Security of your accounts and online transactions should be of paramount importance. Yet it is easy to develop bad password habits. Here we highlight some common mistakes and help you to manage your internet accounts safely.
Data security has been a core foundation at Netwealth since day one. We go to great lengths to ensure that the data we hold for you is secure, both at rest and in transit. However, like a physically secure facility, this amounts to nothing if someone leaves the proverbial front door open.
Password management is hard. Estimates vary, but it’s reasonable to say that you use around 100 websites for which you need to remember passwords. Each of these sites demand non-trivial levels of complexity for these secrets, and this creates some problems.

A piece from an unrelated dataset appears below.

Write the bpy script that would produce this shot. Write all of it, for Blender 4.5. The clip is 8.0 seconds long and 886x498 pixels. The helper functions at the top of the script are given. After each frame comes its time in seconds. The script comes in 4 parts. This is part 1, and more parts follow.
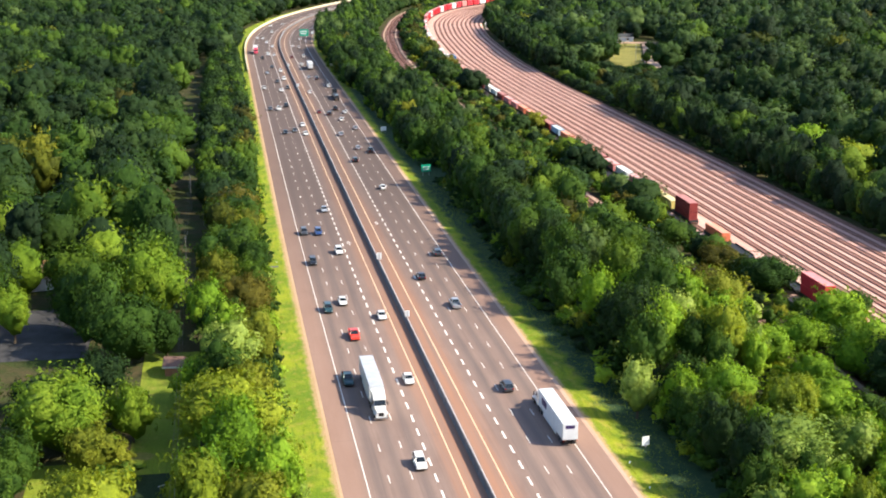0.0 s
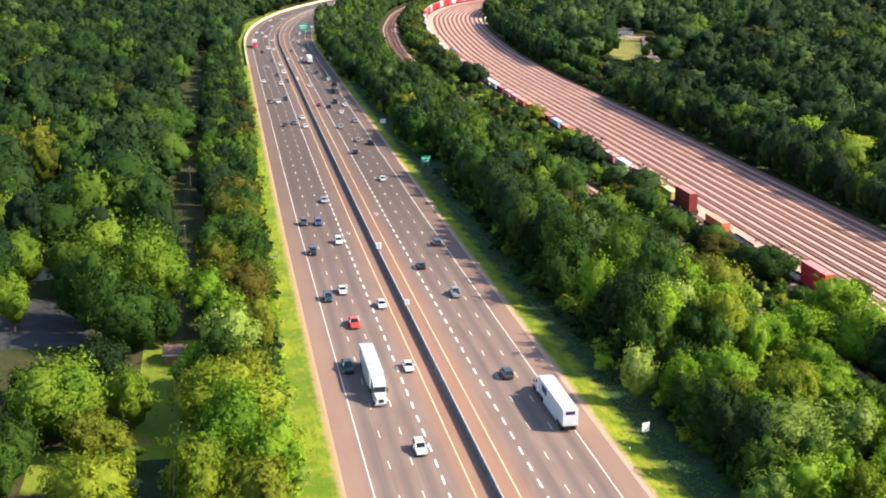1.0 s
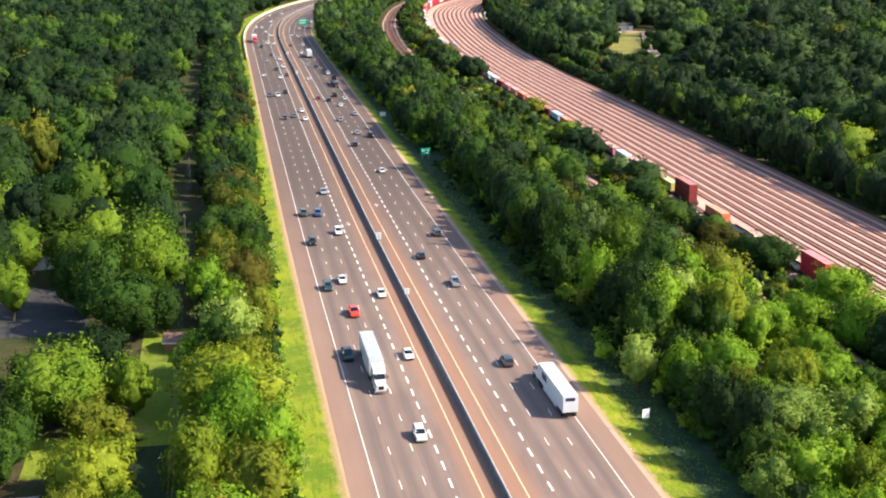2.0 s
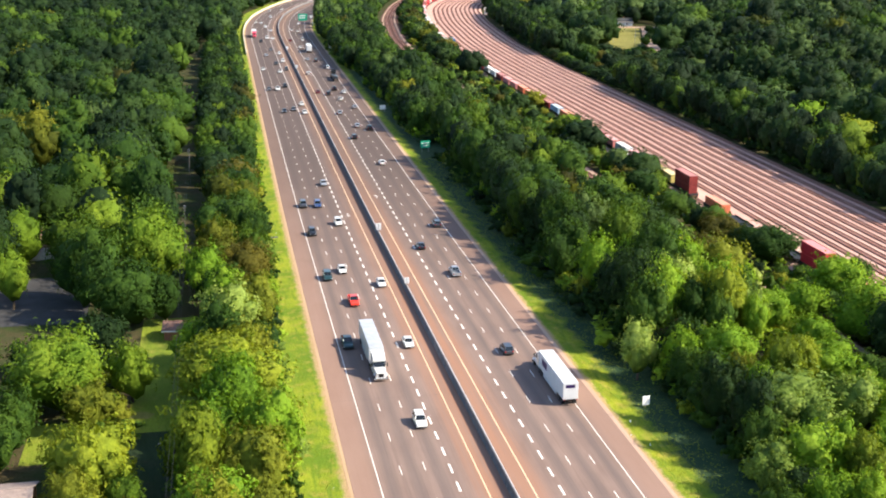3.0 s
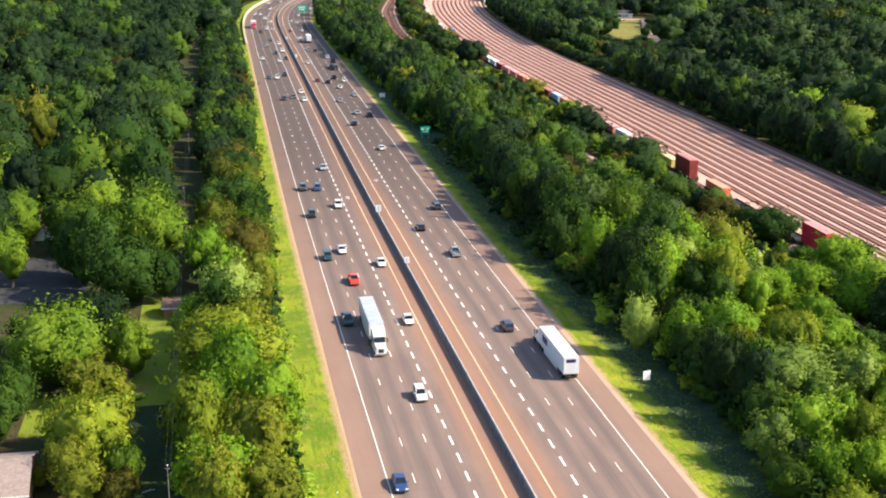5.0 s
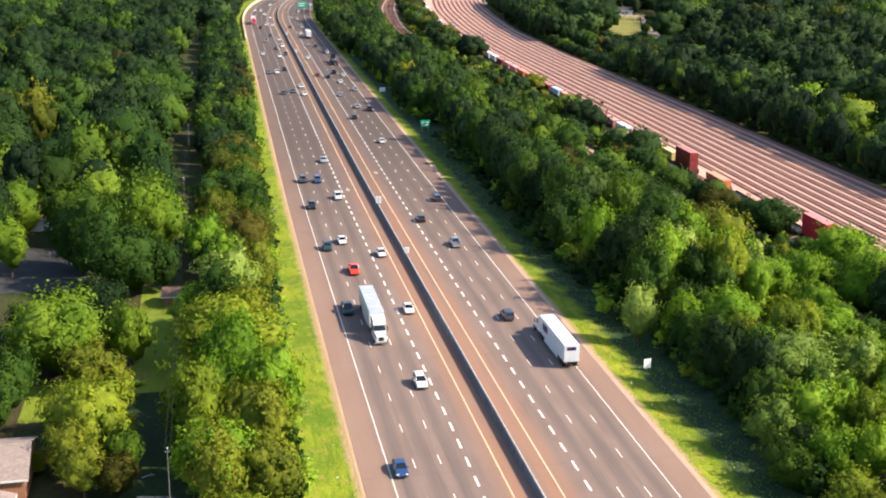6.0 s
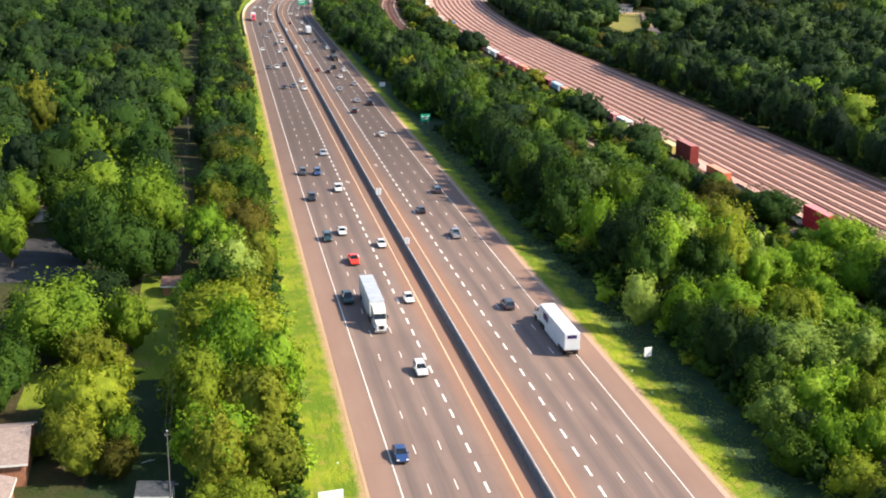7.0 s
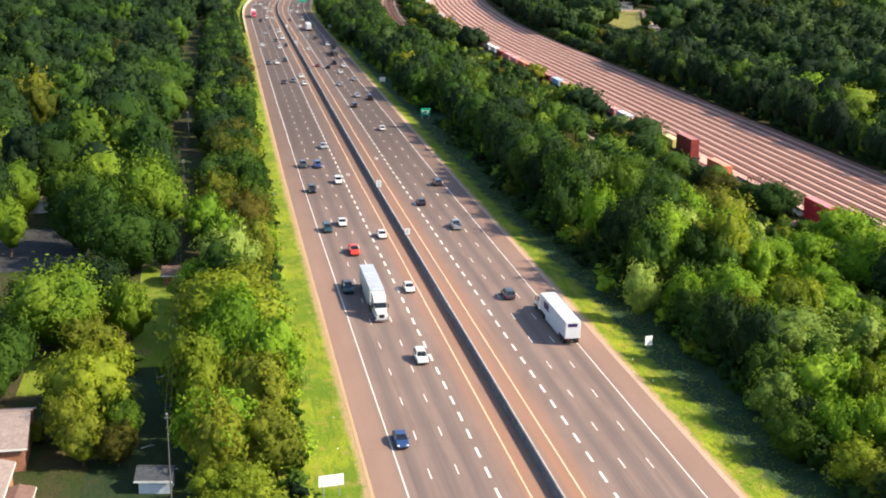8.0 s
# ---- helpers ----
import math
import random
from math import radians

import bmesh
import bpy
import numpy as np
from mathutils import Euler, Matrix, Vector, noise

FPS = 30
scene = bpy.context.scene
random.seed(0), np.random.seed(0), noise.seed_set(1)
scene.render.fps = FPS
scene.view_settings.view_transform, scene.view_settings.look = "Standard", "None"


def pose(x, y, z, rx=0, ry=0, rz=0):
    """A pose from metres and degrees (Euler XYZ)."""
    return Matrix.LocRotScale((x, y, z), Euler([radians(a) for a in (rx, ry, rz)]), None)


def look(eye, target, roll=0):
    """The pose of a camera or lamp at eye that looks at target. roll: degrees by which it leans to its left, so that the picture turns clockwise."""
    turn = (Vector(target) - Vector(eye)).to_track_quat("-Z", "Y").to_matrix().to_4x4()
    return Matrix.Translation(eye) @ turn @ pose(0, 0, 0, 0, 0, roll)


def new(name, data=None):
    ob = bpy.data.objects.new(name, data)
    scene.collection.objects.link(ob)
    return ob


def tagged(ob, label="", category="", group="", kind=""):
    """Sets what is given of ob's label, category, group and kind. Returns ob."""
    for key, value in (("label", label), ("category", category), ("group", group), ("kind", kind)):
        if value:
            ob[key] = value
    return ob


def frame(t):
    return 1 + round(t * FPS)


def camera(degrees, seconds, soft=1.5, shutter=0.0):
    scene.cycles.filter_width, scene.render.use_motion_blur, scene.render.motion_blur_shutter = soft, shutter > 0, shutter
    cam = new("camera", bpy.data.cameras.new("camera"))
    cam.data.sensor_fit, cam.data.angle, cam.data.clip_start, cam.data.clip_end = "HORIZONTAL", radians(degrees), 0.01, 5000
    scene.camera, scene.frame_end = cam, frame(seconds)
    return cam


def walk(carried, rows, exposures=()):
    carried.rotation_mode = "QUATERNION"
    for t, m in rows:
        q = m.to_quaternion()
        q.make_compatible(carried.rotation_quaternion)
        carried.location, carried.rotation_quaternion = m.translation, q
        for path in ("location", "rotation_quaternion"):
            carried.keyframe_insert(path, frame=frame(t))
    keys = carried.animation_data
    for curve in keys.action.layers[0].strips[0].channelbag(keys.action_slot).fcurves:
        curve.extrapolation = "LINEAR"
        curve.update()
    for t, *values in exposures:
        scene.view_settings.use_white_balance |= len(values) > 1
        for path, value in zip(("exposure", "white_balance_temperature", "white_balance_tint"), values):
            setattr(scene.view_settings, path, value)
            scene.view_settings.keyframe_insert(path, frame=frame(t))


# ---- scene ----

Password fatigue happens to us all. One more website asking for one more password and we think “I’ll just reuse this old one” or “I’ll just use something easy to remember”. The trouble is that we’re just not designed to remember the sort of passwords that websites want us to use. You know the format: “Minimum 8 letters, one upper, one lower, a number, and a strange character”. The ways we deal with this fatigue, fall into one or more areas.
Here are some of the most common mistakes we all make when password fatigue sets in:
Even if it’s a “strong” password, reusing it across multiple websites is dangerous. If any one of these sites is compromised, every site where you reused that password is also vulnerable. Within a few seconds of a successful breach, an attacker will have loaded your details into a bot (an autonomous network program) and tried to access 1000s of the most popular websites.
These are less problematic than reused passwords but are still subject to a similar attack. In the past, I’ve used a reasonably complex suffix with a variable prefix for different sites. For example, FB_3rfjh3ru for Facebook, TW_3rfjh3ru for Twitter etc. It won’t take long for someone to crack your impenetrable code once they get one or two examples.
Using something that’s simple for you to remember is, unfortunately, likely to be easy for a computer to guess. Words are particularly susceptible to “Dictionary Attacks”, and short passwords to “Brute Force Attacks”.
You’ve gone to the trouble of creating unique, strong passwords for all your websites, but you’ve stored them all in a file named “passwords” on your computer or sync’d to “the cloud”. If your machine or your cloud provider gets compromised, your passwords are defenceless.
How password managers can help
While recognising that nothing is perfect, password managers do offer a significant advantage when managing all those passwords. They act like a secure vault into which you store all your website passwords and recall them when you need them. Everything’s encrypted on your device and that encrypted data is then backed up in the cloud.
Passphrase not Password
Password managers are secured using a passphrase, rather than a password. A phrase such as “Once upon a time I went to Cambridge on a number 23 bus” has significantly more entropy than an 8-character password, is easy for humans to remember, and very hard for computers to guess.
Unique, strong passwords for everything
Password managers are great at generating strong, unique passwords for all your website logins and, the best part is, you don’t need to remember any of them!
Phishing is too big a topic to cover here, but it’s essentially the act of tricking you into divulging sensitive information or secrets. If you were to receive an official-looking email from, say, Barclaycard asking you to click a link to www.barcIaycard.com and log in, you’d probably not notice that the link is using a uppercase i, rather than a lowercase L – it’s not the site you think it is.
An attacker could have created a very realistic-looking website at that address, and you’d see no danger in giving it your username and password. Password managers can spot the difference, though, and would not offer you any matching credentials to log in with.
Two factor authentication or multi-factor authentication (also referred to as 2FA or MFA) works on the principle of “something you know” (password, PIN etc) and “something you have” (mobile phone, email address, phone number etc). All password managers allow you to add 2FA to your account. This means that even if an attacker gets hold of your username AND password, they also need to have your mobile phone to gain access to your account.
If you use 2FA, be aware where your phone is. 2FA codes sent via SMS will often display even on a locked phone. Also, make sure it’s encrypted, and password protected so that, if you walk away from it, it locks itself.
Most password managers allow you to restrict which countries you’re allowed to log in from. If you split your time between, say, the UK and France, you can set those as the only two locations permitted to attempt a login. This further restricts the surface an attacker can use.
Single point of failure?
If I move everything into a password manager, isn’t that now a single point of failure? If an attacker gets in, haven’t I lost everything? Well, yes and no.
Yes, if they got in, they’d have access to everything. However, for companies that make these, they are their sole focus. We put our cash in a bank, rather than distributing it throughout the house, because we trust that they are completely committed to keeping it safe. Secondly, you should also have 2FA set up on every website that allows it. This acts as a second line of defence.
What should I do now to be much safer online?
Use your favourite search engine to search for “password managers”.